As relevant today as when they first appeared nearly 75 years ago, the teachings of Benjamin Graham, “the father of value investing,” have withstood the test of time across a wide diversity of market conditions, countries, and asset classes.

Source: Referring to this as, “a road map for investing that I have now been following for 57 years,” this is one of those rare books Warren Buffett has read at least four times.


Business Adventures by John Brooks

What do the $350 million Ford Motor Company disaster known as the Edsel, the fast and incredible rise of Xerox, and the unbelievable scandals at General Electric and Texas Gulf Sulphur have in common? Each is an example of how an iconic company was defined by a particular moment of fame or notoriety; these notable and fascinating accounts are as relevant today to understanding the intricacies of corporate life as they were when the events happened.

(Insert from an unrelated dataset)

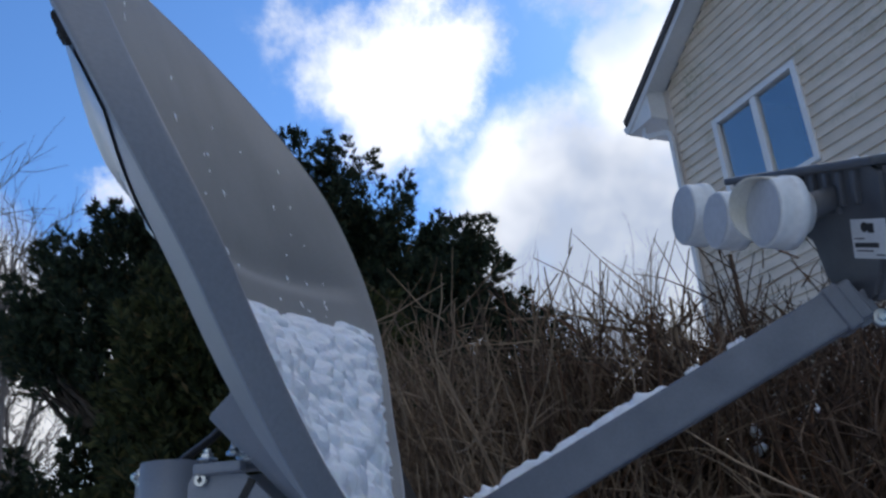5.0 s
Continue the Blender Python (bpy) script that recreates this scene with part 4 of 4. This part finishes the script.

Stories about Wall Street are infused with drama and adventure and reveal the machinations and volatile nature of the world of finance, this could be why this is a dear favorite among business books Warren Buffett recommends reading. Longtime New Yorker contributor John Brooks’s insightful reportage is so full of personality and critical detail that whether he is looking at the astounding market crash of 1962, the collapse of a well-known brokerage firm, or the bold attempt by American bankers to save the British pound, one gets the sense that history repeats itself.

Source: Not long after Bill Gates first met Warren Buffett back in 1991, he asked him to recommend his favorite book about business. Buffett didn’t miss a beat: “It’s Business Adventures, by John Brooks,” he said. “I’ll send you my copy.”